All’Osservatorio Nazionale Amianto non hanno dubbi: «C’era amianto nello stabilimento Eco X da cui si è generato il rogo di Pomezia, la cui nube tossica ha avvolto un’ampia porzione della campagna romana e del nord della Provincia di Latina».
I CITTADINI DENUNCIANO, LE ISTITUZIONI TACCIONO – Vedremo nei prossimi giorni, dai dati e dalle indagini della Procura, cosa verrà fuori. Ma già dalle prime ore emerge un dubbio più che concreto. «L’allarmismo va evitato sicuramente – sottolinea ancora Roberto Scacchi – Però è evidente che le cose vanno monitorate.

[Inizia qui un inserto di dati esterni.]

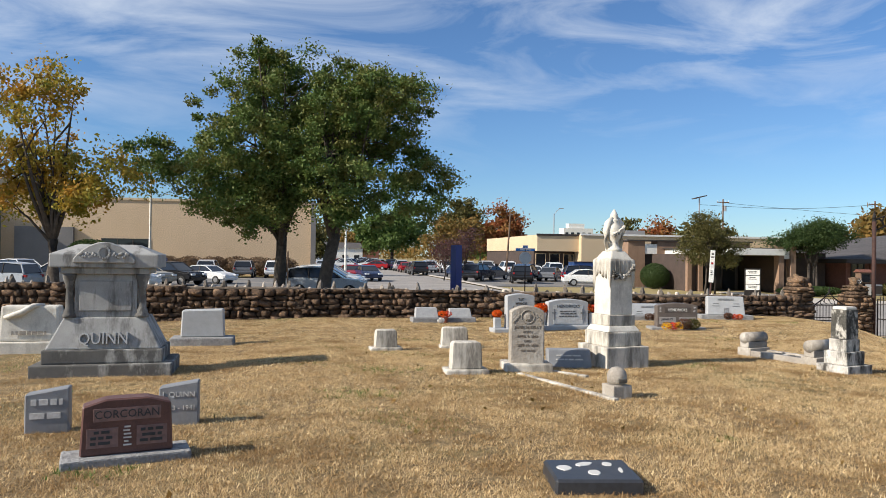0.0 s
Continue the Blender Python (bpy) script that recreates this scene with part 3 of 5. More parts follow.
def rubble(parent, p0, p1, base, top, face, stones, name="stone", size=(0.25, 0.135), seed=0, depth=0.24, ragged=0.0):
    """Courses of rough stones on one face of a wall; face is the side, +1 left of the run and -1 right."""
    rnd = random.Random(seed)
    p0, p1 = Vector(p0), Vector(p1)
    run = p1 - p0
    length = run.length
    ang = math.degrees(math.atan2(run.y, run.x))
    d = run.normalized()
    nrm = Vector((-d.y, d.x)) * face
    made = []
    z0, z1 = base(p0.x, p0.y), top
    s_z = min(base(p0.x, p0.y), base(p1.x, p1.y)) - 0.05
    z = s_z
    while z < z1 - 0.05:
        h = size[1] * rnd.uniform(0.75, 1.35)
        h = min(h, z1 - z + 0.03)
        s = rnd.uniform(-0.2, 0.0)
        while s < length:
            w = size[0] * rnd.uniform(0.45, 1.5)
            c = min(max(s + w / 2, 0.02), length)
            q = p0 + d * c + nrm * rnd.uniform(-0.03, 0.03)
            gone = rnd.random() < ragged * max(0.0, 1 - (z1 - z - h) / 0.3)
            if z + h > base(q.x, q.y) - 0.03 and not gone:
                hh = h * rnd.uniform(0.86, 1.08)
                m = pose(q.x, q.y, z + h / 2 + rnd.uniform(-0.012, 0.012), rnd.uniform(-6, 6), rnd.uniform(-7, 7), ang + rnd.uniform(-7, 7)) @ Matrix.Diagonal((w * 0.97, depth * rnd.uniform(0.75, 1.2), hh * 0.99, 1))
                made.append(piece(rnd.choice(stones), name, m, parent))
            s += w
        z += h
    return made


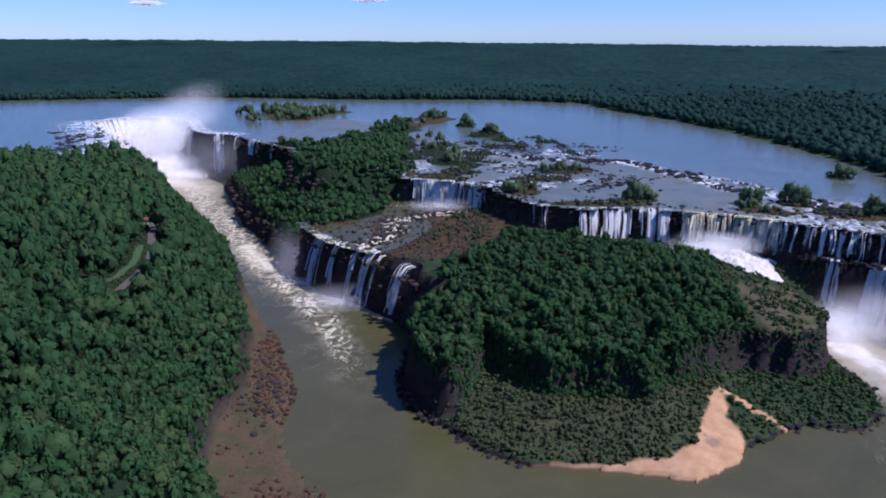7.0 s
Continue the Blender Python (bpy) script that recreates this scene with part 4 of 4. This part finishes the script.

Noi avevamo intercettato la segnalazione dei cittadini che avevano denunciato un accumulo esagerato di plastica nel deposito». Una segnalazione che, forse, non ha avuto il giusto risalto. A novembre 2016, infatti, il comitato di quartiere vicino alla zona della Eco X segnala, in maniera lapalissiana, «l’accumularsi di ingenti quantitativi di spazzatura con conseguenti miasmi maleodoranti presso i piazzali della società Eco X». Risultato? Nulla di nulla. «Dal Comune non abbiamo mai avuto una risposta», ha detto il presidente del comitato di quartiere Giuseppe Martinelli, interpellato dall’Ansa. Quel che pare, insomma, è che si sarebbe potuto fare di più. A cominciare dal controllo dei criteri di sicurezza. «Questo è uno dei temi centrali – chiosa ancora Scacchi – viene da pensare che un’impiantistica necessaria per evitare incendi non c’era nella Eco X, perché probabilmente non era nemmeno necessaria per legge. Altrimenti la gestione dell’incendio sarebbe stata differente». Fa niente: ci si penserà in seguito. Per adesso la popolazione attende. Con le finestre chiuse. E il timore anche di mangiare.